33. The judgment of the Supreme Court rendered in the case of Ind-swift Laboratories Ltd. [2011] 40 VST 1 (SC) ; [2011] 7 GSTR 348 (SC) ; (2011) 4 SCC 635 is an expression on situation where such credit has been utilized by a dealer and it is in such circumstances that the Supreme Court bearing note on the adjudication done by Settlement Commission, has recorded its opinion.

34. In so far as the present case is concerned, annexure 2 series confirms that the petitioner has an input-tax credit in his favour under the Value Added tax Act and the Entry tax Act. Now whether he is entitled for refund of this credit or entitled to carry it forward in the transitional credit, may be a subject-matter of proceeding pending before the statutory authority but nonetheless, it is definitely a confirmation of the fact that there is no tax outstanding against the petitioner which is recoverable.”

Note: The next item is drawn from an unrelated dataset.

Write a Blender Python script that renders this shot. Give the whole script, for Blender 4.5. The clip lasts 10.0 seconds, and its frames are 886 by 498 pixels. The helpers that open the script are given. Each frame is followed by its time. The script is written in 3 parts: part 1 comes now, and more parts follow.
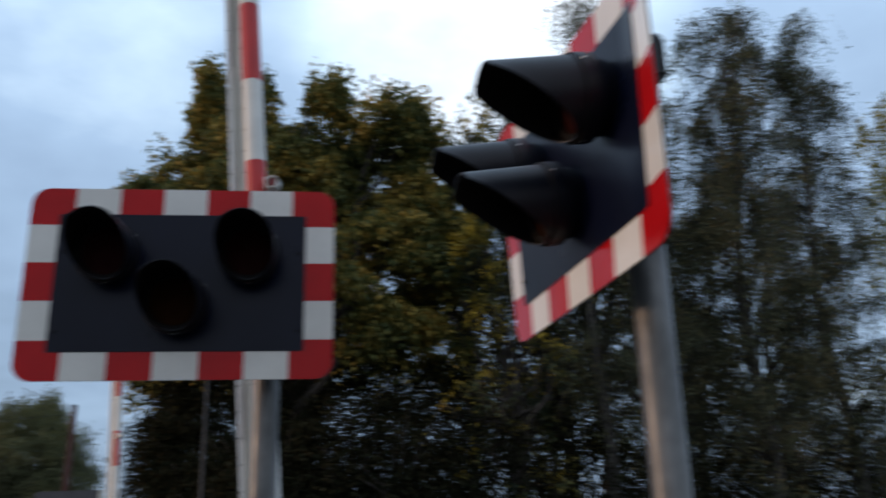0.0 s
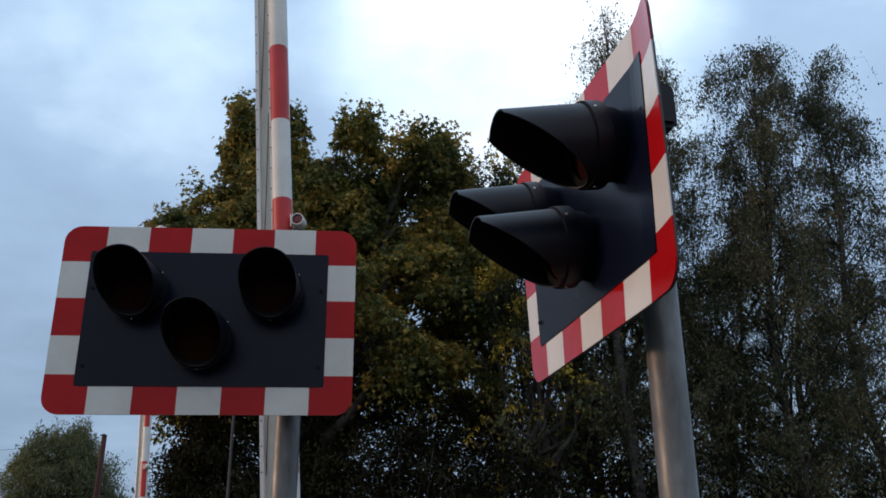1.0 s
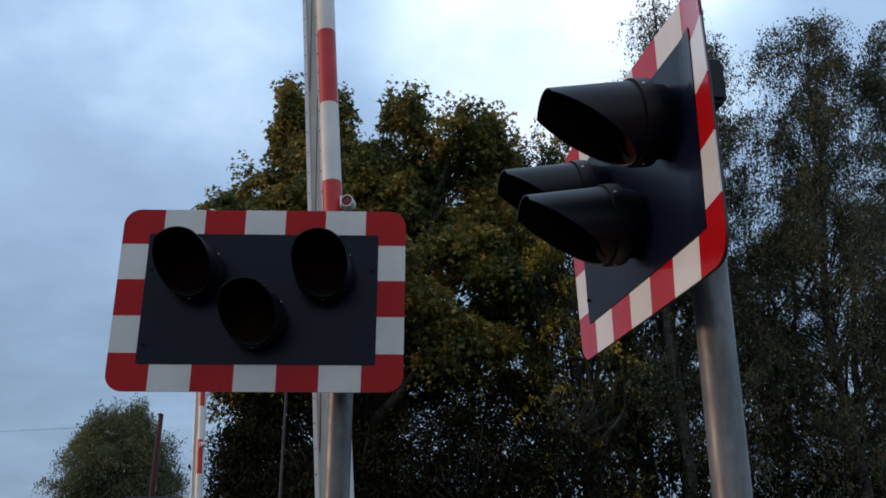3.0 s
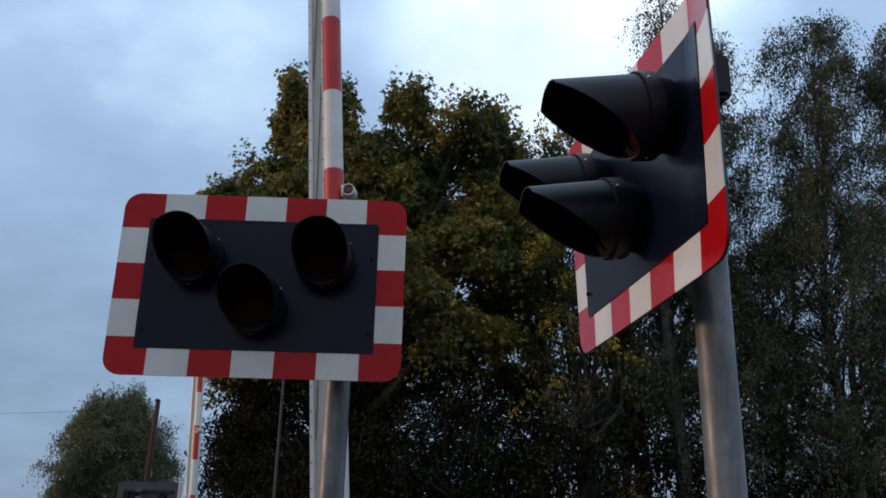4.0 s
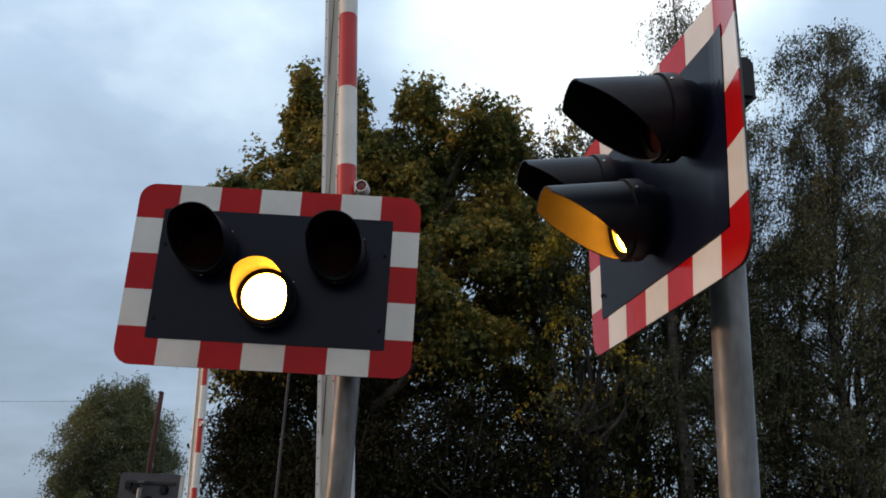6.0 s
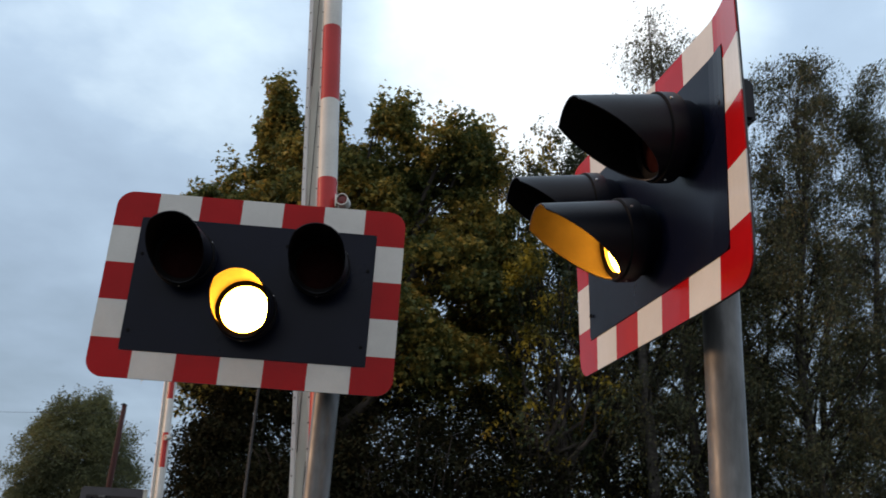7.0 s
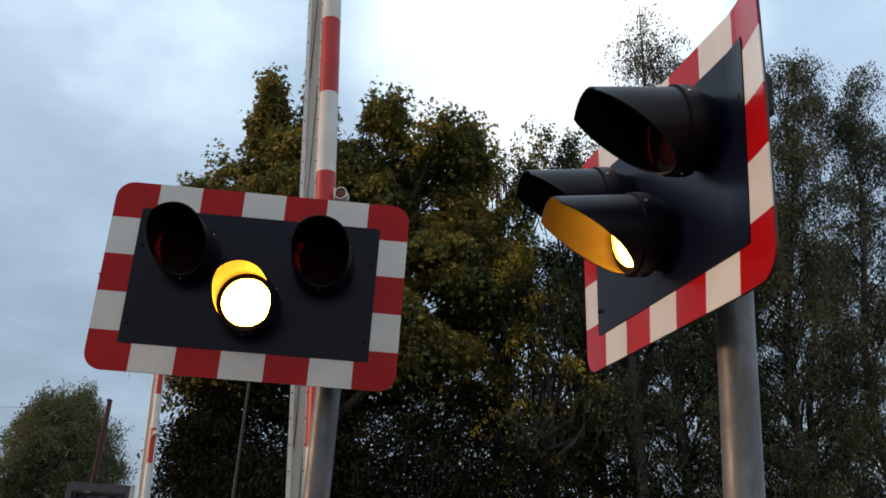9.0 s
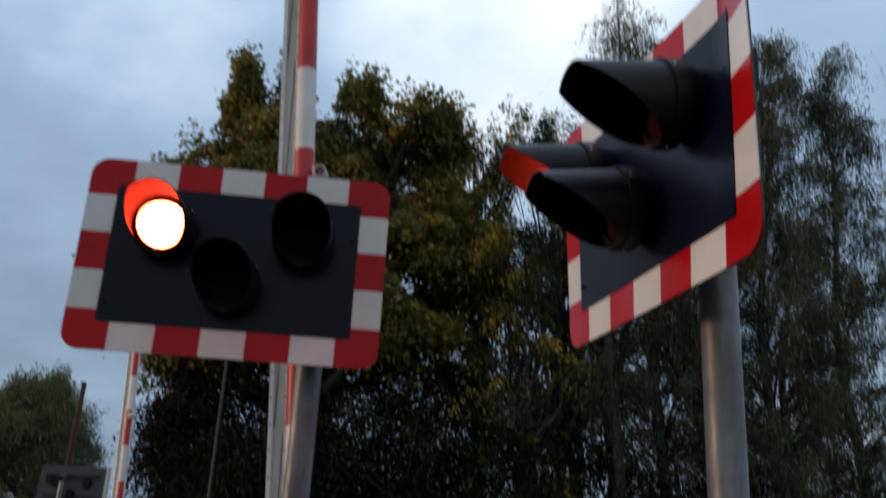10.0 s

18. Under these circumstances, I am of the view that imposition of penalty under the peculiar facts and circumstances of the case is unjustified. However, considering the fact that the petitioner has availed input tax credit, which was not eligible to be availed, but could have resulted in wrong utilization of input tax credit, a token penalty of Rs.10,000/- is imposed on the petitioner. The observation of the first respondent by placing reliance on the decisions of the Hon’ble Supreme Court referred to supra, is also not relevant as Section 74 of the CGST Act deals with a situation where the credit is availed or utilized by reason of fraud or any wilful misstatement or suppression of facts.

19. This Writ Petition stands allowed with the above observation. No costs. Consequently, connected Miscellaneous Petitions are closed.